Clemens: What inspires you to do the work you're doing?

Clairmont: I can look back and understand that six years ago, none of this [TSAF grants and programming] existed, and it happened pretty quickly. It just feels inspiring to be able to look back at your own work and see the impacts of that work and network with the folks that are now a part of the larger tribal energy ecosystem. It's also seeing the benefits that are happening in the tribal college space. Just exposing these opportunities to tribal communities or tribal people in general that may not have even thought about this as a possible career.
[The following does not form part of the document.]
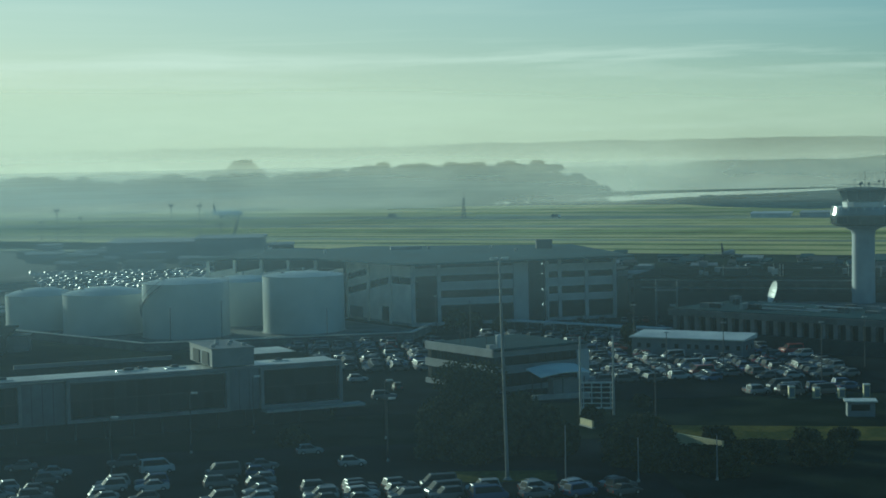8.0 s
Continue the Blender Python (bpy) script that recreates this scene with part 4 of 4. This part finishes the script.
# ------------------------------------------------------------------ trees
def tree(x, y, h, w, seed, label, leaves=13000, leaf=1.0):
    rng = np.random.default_rng(seed)
    t = thing("tree", label, "tree", pose(x, y, 0), "trees by the car park")
    bm = B()
    rod(bm, (0, 0, 0), (0.2, 0.1, h * 0.35), 0.045 * h * 0.9, 0.03 * h, 10)
    lobes = []
    for k in range(16):
        a = rng.uniform(0, 6.28)
        r = w * 0.5 * rng.uniform(0.2, 0.78)
        z = h * rng.uniform(0.16, 0.84) * (1 - 0.22 * (r / (w * 0.5)) ** 2)
        p = (r * math.cos(a), r * math.sin(a), z)
        rod(bm, (0.2, 0.1, h * 0.28), p, 0.018 * h, 0.005 * h, 6)
        lobes.append(p)
    lobes.append((0, 0, h * 0.8))
    part("trunk", bm, BARK, t)
    lobes = np.array(lobes)
    pick = lobes[rng.integers(0, len(lobes), leaves)]
    d = rng.normal(size=(leaves, 3))
    d /= np.linalg.norm(d, axis=1)[:, None]
    rad = (w * 0.21) * rng.uniform(0.55, 1.08, (leaves, 1))
    c = pick + d * rad * (1, 1, 0.8)
    c[:, 2] = np.clip(c[:, 2], h * 0.04, h)
    crown = new("crown", quads("crown", c, rng.uniform(0.13, 0.30, leaves) * leaf, LEAF, seed))
    crown.parent = t
    return t


DENSE = "broad dense dark evergreen tree beside the car park"
for x, y, h, w, seed in ((22.8, 263, 13.3, 15.0, 21), (30.5, 256, 9.4, 11, 22), (24.5, 251, 8.6, 11, 23), (34.0, 250, 6.4, 8, 24), (45.6, 240, 7.3, 13, 25), (36.5, 257, 3.0, 5, 26), (54, 236, 3.6, 9, 27), (17.0, 254, 5.5, 7, 28)):
    tree(x, y, h, w, seed, DENSE)
SMALL = "small dark tree beside a building"
for x, y, h, w, seed in ((36, 442, 5.0, 5.5, 31), (41, 443, 4.4, 5, 32), (72, 394, 5.5, 5, 33), (45, 284, 3.0, 4, 34), (1, 301, 4, 6, 35), (-3, 272, 2.5, 5, 36), (56.5, 300, 2.2, 3, 37), (47, 440, 3.4, 4, 38)):
    tree(x, y, h, w, seed, SMALL, 2600, 1.2)
for x, y, h, w, seed in ((-127, 584, 3.5, 12, 44), (-108, 572, 2.6, 8, 45)):
    tree(x, y, h, w, seed, "dark broad bush by the far car park", 2600, 2.0)
for x, y, h, w, seed in ((52, 262, 2.2, 4, 51), (60, 259, 2.6, 5, 52), (71, 252, 3.2, 6, 53), (62, 243, 3.0, 7, 54), (78, 256, 2.4, 5, 55), (49, 268, 2.0, 3.5, 56), (70, 240, 3.4, 8, 57)):
    tree(x, y, h, w, seed, "low dark shrub on the grass verge", 2600, 1.0)
strip("verge", -20, -7.5, 40, 6.0, 0.09, SUNLIT_VERGE, "mown grass verge with sunlight in its colour", "grass", pose(66, 270, 0, 0, 0, -14))
strip("verge", -6, -4, 9, 4, 0.09, SUNLIT_VERGE, "mown grass verge with sunlight in its colour", "grass", pose(24, 239, 0, 0, 0, -6))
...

There's more and more Native women in the energy space. When I started attending different energy conferences, there weren't a whole lot of women. But over the last four years, I've seen a lot more women coming up in their roles as well. It’s really inspiring to know that you're a part of this larger movement that is going to take back some of the rights and some of the cultural connections to energy. I mean, the sun gives our Earth energy, and these are all embedded cultural knowledge and cultural practices.
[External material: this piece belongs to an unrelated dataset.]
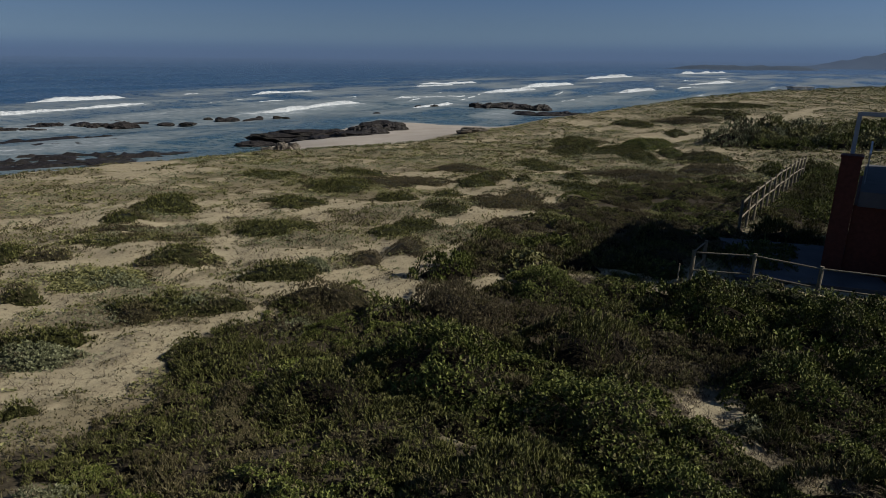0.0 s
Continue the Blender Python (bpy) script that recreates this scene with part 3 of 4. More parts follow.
def plant_thickets():
    rng = np.random.default_rng(5)
    placed, far = [], {k: [] for k in "gdbpy"}
    for n, poly in enumerate(THICKETS):
        px, py = [p[0] for p in poly], [p[1] for p in poly]
        tries = (5200, 3000, 2500, 1200)[n]
        xs, ys = rng.uniform(min(px), max(px), tries), rng.uniform(min(py), max(py), tries)
        ok = in_polygon(xs + 0.5 * (vnoise(xs, ys, 3) - 0.5), ys, poly)
        for k, (x, y) in enumerate(zip(xs[ok], ys[ok])):
            # a few broad billowing shrubs first, then smaller ones between them
            broad = n == 0 and k < 260 and x > -3.0 and math.hypot(x, y) < 17
            radius = rng.uniform(1.2, 1.75) if broad else rng.uniform(0.45, 0.95) * (1.0, 1.1, 1.0, 2.4)[n]
            sparse = n == 0 and x < -3.5 + 1.5 * math.sin(y)
            if sparse:
                radius *= 0.70
            if any((x - px) ** 2 + (y - py) ** 2 < ((0.80 if broad else 0.56) * (radius + pr)) ** 2 for px, py, pr in placed):
                continue
            q = (0.75 if broad else 0.35) * radius
            if openness(x + np.array([0, q, -q, 0, 0]), y + np.array([0, 0, 0, q, -q])).max() > 0.5:
                continue
            placed.append((x, y, radius))
            tone = fbm(np.array([x * 0.3]), np.array([y * 0.3]), 87, 3)[0] + rng.uniform(-0.10, 0.10)
            kind = "g" if tone > 0.47 else "d" if tone > 0.36 else "b"
            if sparse:
                pick = rng.random()
                kind = "d" if pick < 0.46 else "b" if pick < 0.70 else "p" if pick < 0.82 else "g"
            elif n == 0 and x < -1.2 and tone < 0.56:
                pick = rng.random()
                kind = "d" if pick < 0.50 else "b" if pick < 0.70 else "p" if pick < 0.78 else "g"
            elif n == 0 and x > 4 and y < 10.5:
                pick = rng.random()
                kind = "b" if pick < 0.25 else "d" if pick < 0.6 else "g"
            elif n == 3:
                kind = ("g", "y", "y", "p")[int(rng.integers(4))]
            elif n == 1:
                pick = rng.random()
                kind = "d" if pick < 0.45 else "g" if pick < 0.62 else "y" if pick < 0.68 else "b"
            tall = rng.uniform(0.65, 1.15) * TALL[n] * (0.75 if n == 1 and y > 24 else 1.45 if n == 0 and x > 5.5 else 1.0)
            if broad:
                kind = kind if kind in "gdb" else "d"
                tall = rng.uniform(0.95, 1.25) * (1.2 if x > 5.5 else 1.0)
            if broad or math.hypot(x, y) < 15.5 and n == 0:
                shrub(x, y, radius, tall, kind, rng)
            else:
                far[kind].append((x, y, radius, tall / (1.9 if n == 3 else 1.0)))
    for kind, rows in far.items():
        if rows:
            joined_shrubs(rows, kind)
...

It's important that we remain grounded in our cultural lifeways and the restorations of our tribal lands, because tribal communities are often on the forefront of climate change.

Tanksi Clairmont

Clemens: We talk at Waverley about our desire to have a world in balance and that right now we have a lot of broken relationships with nature. What does a world in balance look like for you in the work that you're doing?

Clairmont: Even in the last 20 years, when solar was more evident in larger cities, you didn't necessarily see solar or any kind of forms of renewable energy on or near tribal communities. It’s about shifting the powers in the climate change movement back to the ownership of tribal communities. It’s about dismantling those inequities in the energy space. And it's grounded and centered in environmental and social justice issues, and so it's important that we remain grounded in our cultural lifeways and the restorations of our tribal lands, because tribal communities are often on the forefront of climate change.